**DIRECTIVE:**
From the entries below, copy out every line with "More" in it.

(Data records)
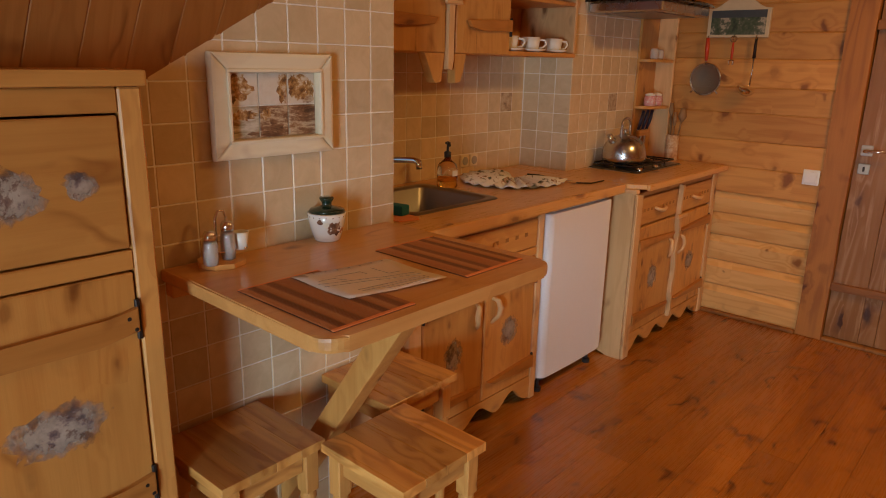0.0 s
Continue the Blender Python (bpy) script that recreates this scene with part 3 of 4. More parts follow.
# ---- tall chest of five drawers ----
tc = thing("tall_chest", (2.07, 3.96, 0), "narrow pale pine chest of five painted drawers", "chest of drawers")
X0, X1, Y0, Y1 = 1.966, 2.206, 3.664, 4.240
part("top", box((X0 - 0.018, Y0 - 0.018, 1.064), (X1, Y1 + 0.015, 1.094), 0.008, 2), pale["Y"], tc)
sc = [(X0, 1.062), (X0, 0.0), (X0 + 0.045, 0.0)] + [((X0 + X1) / 2 + 0.075 * math.cos(a), 0.012 + 0.085 * math.sin(a)) for a in np.linspace(3.1416, 0, 13)] + [(X1 - 0.045, 0.0), (X1, 0.0), (X1, 1.062)]
part("side_panel", prism(sc, "Y", Y0, Y0 + 0.02, 0), pale["Z"], tc)
part("side_panel", prism(sc, "Y", Y1 - 0.02, Y1, 0), pale["Z"], tc)
part("back_panel", box((X1 - 0.012, Y0 + 0.021, 0.10), (X1 - 0.002, Y1 - 0.021, 1.062), 0), pale["Z"], tc)
for y0, y1 in ((Y0 - 0.003, Y0 + 0.062), (Y1 - 0.052, Y1 + 0.003)):
    part("front_stile", box((X0 - 0.006, y0, 0.151), (X0 + 0.016, y1, 1.062), 0.004), pale["Z"], tc)
part("skirt", prism(scallop(Y0 - 0.003, Y1 + 0.003, 0.150, 0.0, 0.070, 0.085, 2), "X", X0 - 0.006, X0 + 0.016), pale["Y"], tc)
yl, yr = Y0 + 0.064, Y1 - 0.054
for i in range(5):
    z0 = 0.165 + i * 0.180
    dr = part("drawer", box((X0 - 0.005, yl + 0.0015, z0 + 0.002), (X0 + 0.16, yr - 0.0015, z0 + 0.137), 0.005), pale["Y"], tc)
    part("rail", box((X0 - 0.003, yl, z0 + 0.139), (X0 + 0.015, yr, z0 + 0.175), 0.003), pale["Y"], tc)
    ym = (yl + yr) / 2
    part("handle", tube([(X0 - 0.005, ym + 0.05, z0 + 0.072), (X0 - 0.022, ym + 0.038, z0 + 0.066), (X0 - 0.028, ym, z0 + 0.060), (X0 - 0.022, ym - 0.038, z0 + 0.066), (X0 - 0.005, ym - 0.05, z0 + 0.072)], [0.007, 0.010, 0.012, 0.010, 0.007], 8), pale["Y"], dr, "carved wooden pull", True)
    if i == 4:
        for dy in (-0.14, 0.14):
            part("ornament", tube([(X0 - 0.006, ym + dy + 0.016 * math.cos(a), z0 + 0.075 + 0.028 * math.sin(a)) for a in np.linspace(0, 6.283, 15)], 0.0035, 5), pine["Y"], dr, "burnt oval ornament", True)
        part("ornament", tube([(X0 - 0.006, ym - 0.09 + 0.18 * k / 8, z0 + 0.112 + 0.004 * math.sin(k * 2.1)) for k in range(9)], 0.003, 5), knee_wood, dr, "burnt line ornament", True)
    if i in (1, 3):
        for dy, s in ((0.14, 3 + i), (-0.115, 5 + i)) if i == 1 else ((-0.115, 9),):
            part("decal", prism([(ym + dy + a, z0 + 0.072 + b) for a, b in blob(0.022, 0.036, 16, 0.35, s)], "X", X0 - 0.0064, X0 - 0.0052), decal_mat, dr, "small painted motif")
    if i == 0:
        part("ornament", tube([(X0 - 0.006, yl + 0.04 + (yr - yl - 0.08) * k / 8, z0 + 0.032) for k in range(9)], 0.0025, 5), knee_wood, dr, "burnt line ornament", True)

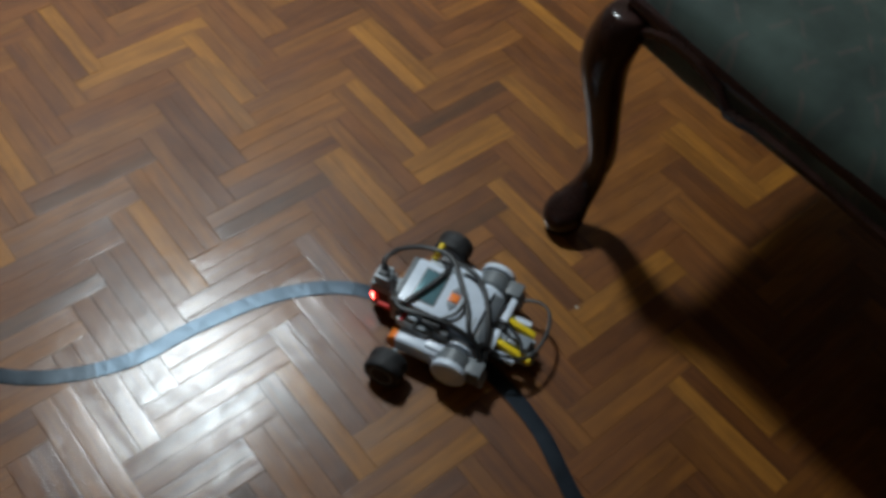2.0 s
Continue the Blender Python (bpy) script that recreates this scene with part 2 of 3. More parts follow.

**SOLUTION FOR THIS TASK:**
Continue the Blender Python (bpy) script that recreates this scene with part 3 of 4. More parts follow.
Continue the Blender Python (bpy) script that recreates this scene with part 2 of 3. More parts follow.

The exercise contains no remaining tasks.